I po co ta cała saga? Co jest tajemnicą w tych listach?
To, że wtedy kiedy te podpisy były składane, osoby podpisujące się pod tymi listami były w świadomości i taki był stan, który zresztą moim zdaniem w ogóle nie funkcjonuje, że nie są to listy publiczne.
Tak samo jak na przykład osoby, które popierają rejestrację listy Prawa i Sprawiedliwości, czy Platformy Obywatelskiej, czy kandydata na prezydenta.

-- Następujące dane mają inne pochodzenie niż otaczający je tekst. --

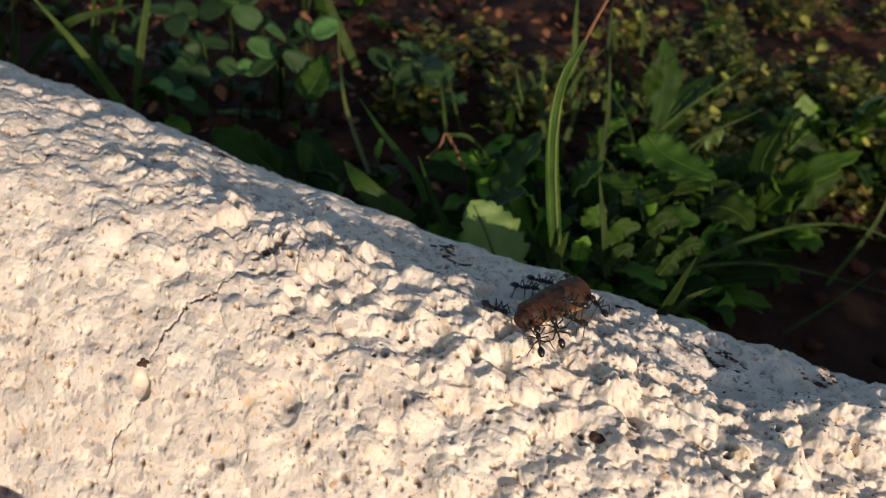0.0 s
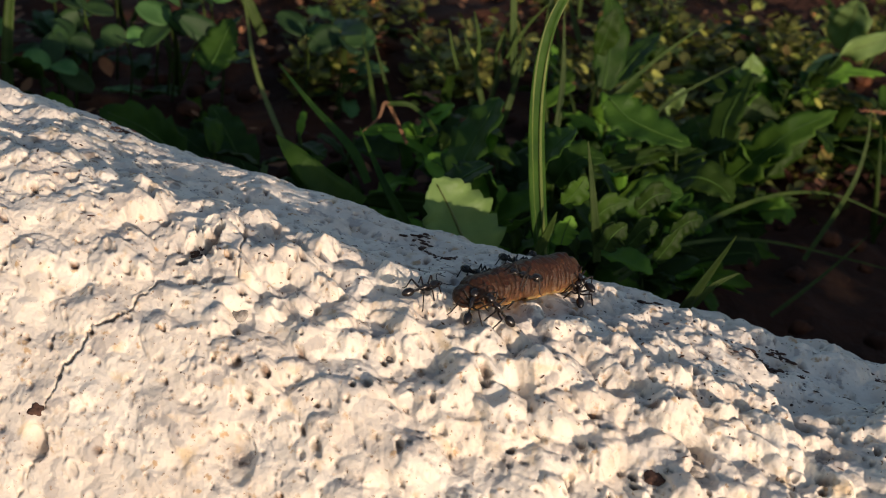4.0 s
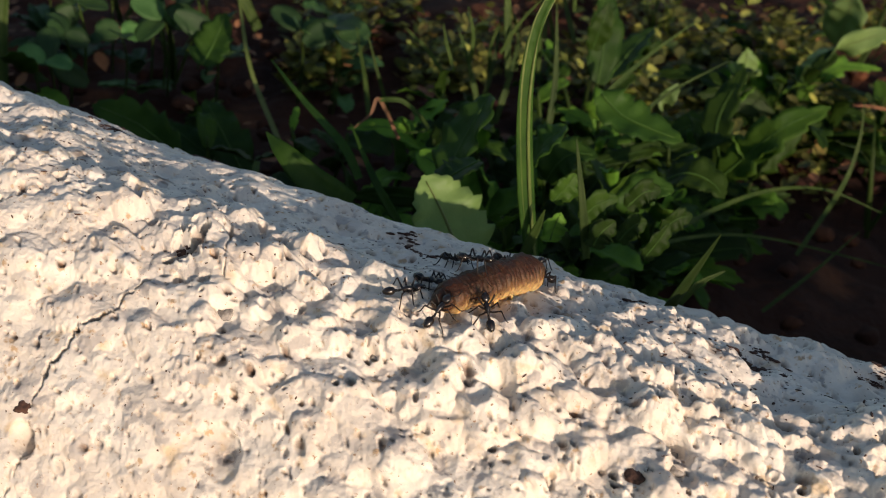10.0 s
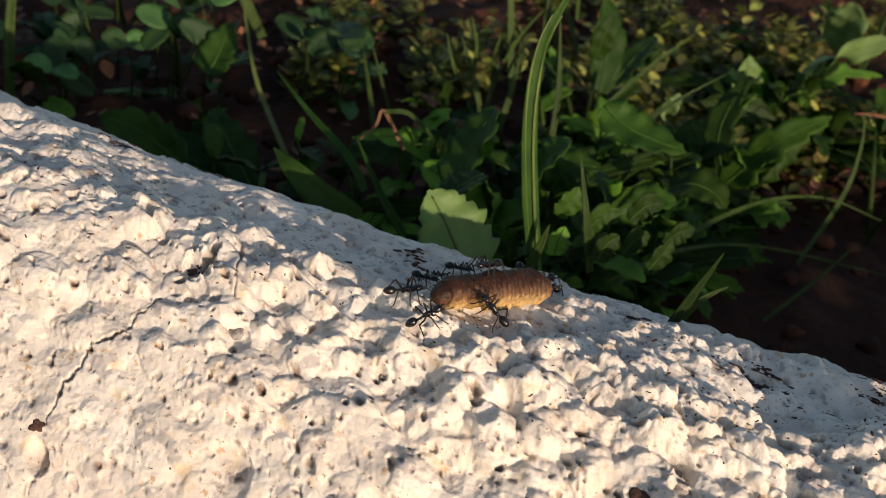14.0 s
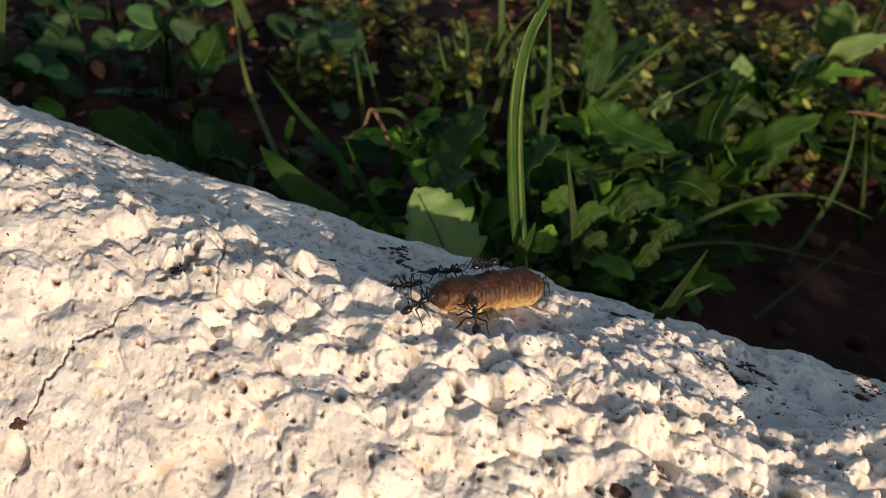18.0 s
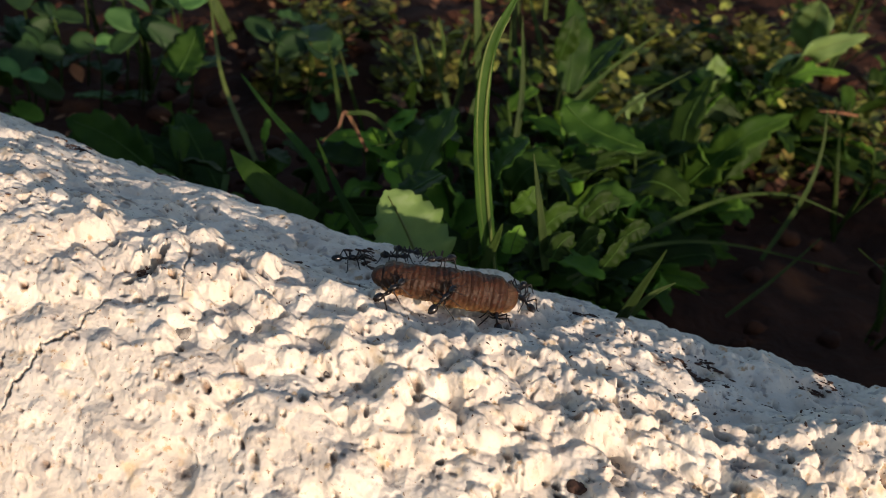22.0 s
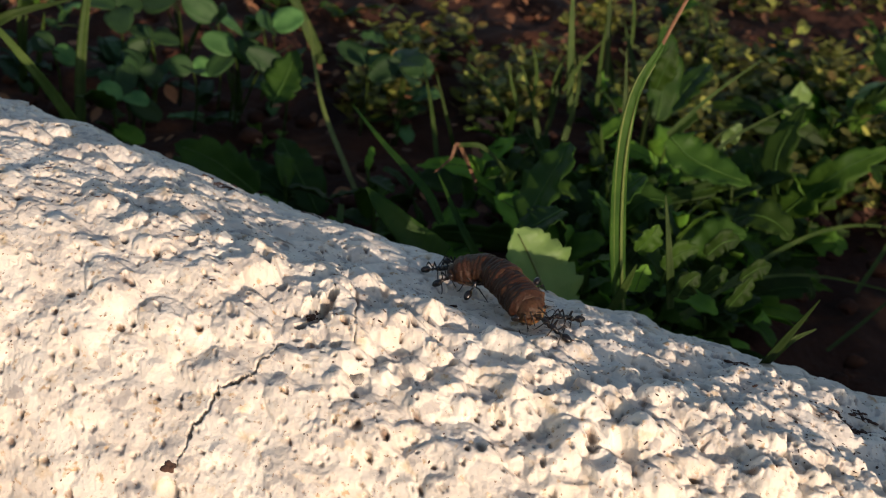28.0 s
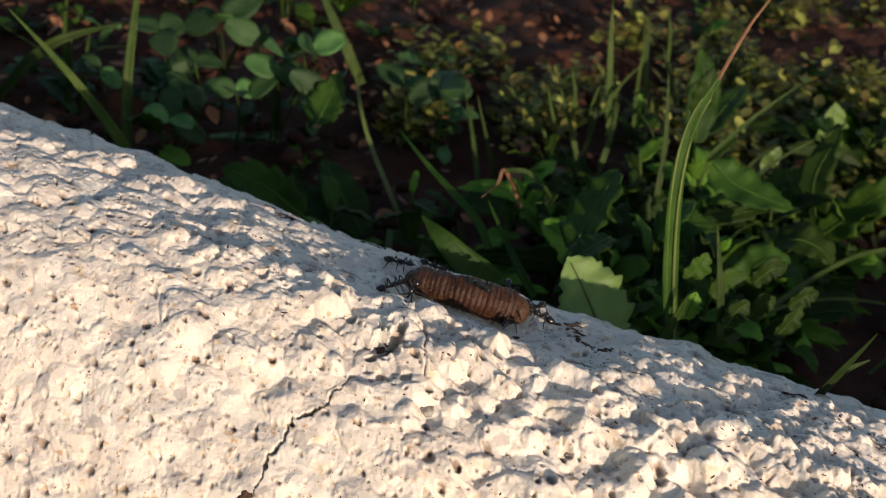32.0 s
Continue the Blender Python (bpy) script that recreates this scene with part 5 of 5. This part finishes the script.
def frame_matrix(at, ahead, up):
    x = ahead.normalized()
    y = up.cross(x).normalized()
    z = x.cross(y)
    m = Matrix((x, y, z)).transposed().to_4x4()
    m.translation = at
    return m


def motions():
    roots, rings = [], [[] for _ in larva_rings]
    for t, *q in LARVA:
        a, m, b = Vector(q[0:3]), Vector(q[3:6]), Vector(q[6:9])
        up = Matrix.Rotation(radians(q[9]), 3, (b - a).normalized()) @ (wall_normal(m.x, m.y) + Vector((0, -0.1, 0.5))).normalized()
        root = frame_matrix(m, b - a, up)
        roots.append((t, root))
        line = [Vector(p) for p in spline([a, m, b], 4 * RINGS + 1)]
        steps = np.cumsum([0] + [(line[i + 1] - line[i]).length for i in range(4 * RINGS)])
        inv = root.inverted()
        for i in range(RINGS):
            want = steps[-1] * (0.09 + 0.83 * i / (RINGS - 1))
            k = min(int(np.searchsorted(steps, want)), 4 * RINGS - 1)
            k = max(1, k)
            s = (want - steps[k - 1]) / (steps[k] - steps[k - 1])
            at = line[k - 1].lerp(line[k], s)
            ahead = line[min(k + 2, 4 * RINGS)] - line[max(k - 3, 0)]
            rings[i].append((t, inv @ frame_matrix(at, ahead, up)))
    walk(larva, roots)
    for ring, rows in zip(larva_rings, rings):
        walk(ring, rows)
    shake = random.Random(9)
    for ant, rows in zip(ants, ANTS):
        poses = []
        for t, x, y, z, ax, ay, az in rows:
            poses.append((t, frame_matrix(Vector((x, y, z)), Vector((ax, ay, az)), wall_normal(x, y))))
        walk(ant, poses)
        legs = [o for o in ant.children if o.name.startswith("leg")]
        for leg in legs:
            p = leg.location.copy()
            phase = shake.uniform(0, 6.28)
            steps = []
            for i in range(65):
                g = phase + i * 2.1 + shake.uniform(-0.5, 0.5)
                steps.append((i * 0.5, pose(p.x, p.y, p.z, 4 * math.sin(g * 1.3), 5 * math.sin(g * 0.7 + 1), 13 * math.sin(g))))
            walk(leg, steps)


motions()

Podpisując się, może nie życzą sobie, żeby być publicznie na przykład napiętnowani, jako ci straszni, popierający taką czy inną opcję. Środowisko sędziowskie wiemy, jak działa.
I to co dzisiaj zrobiła Gazeta Wyborcza, ewidentnie sprawia wrażenie takiego zaszczuwania tych sędziów, którzy zgodnie z prawem zgodnie z przepisami poparli kandydatów.
Do czego mieli pełne prawo. A ja powiem odwrotnie... Ale kancelaria Sejmu nie chce realizować wyroku naczelnego Sądu Administracyjnego.
A ja powiem odwrotnie. Dlaczego? Wskazuje nam tam pewną kolizję prawną i nie chce realizując wyroku w jednej sprawie, jednocześnie naruszać innego przepisu ustawy.
I tyle, no. Czyli będziecie trzymać się tego, że listy są niejawne i ich nie pokażecie? To jest pytanie do kancelarii Sejmu.
Szczerze mówiąc, jakoś szczególnie się tą sprawą nie zajmuję. Ale umówmy się, jeżeli będzie decyzja polityczna, to kancelaria Sejmu zdecyduje się.
Tutaj marszałek Sejmu zasugeruje: rozwiążmy ten problem.
Cóż mogę powiedzieć. To teza, którą stawia pan redaktor.
Dobrze, pan poseł nie chce się odnieść.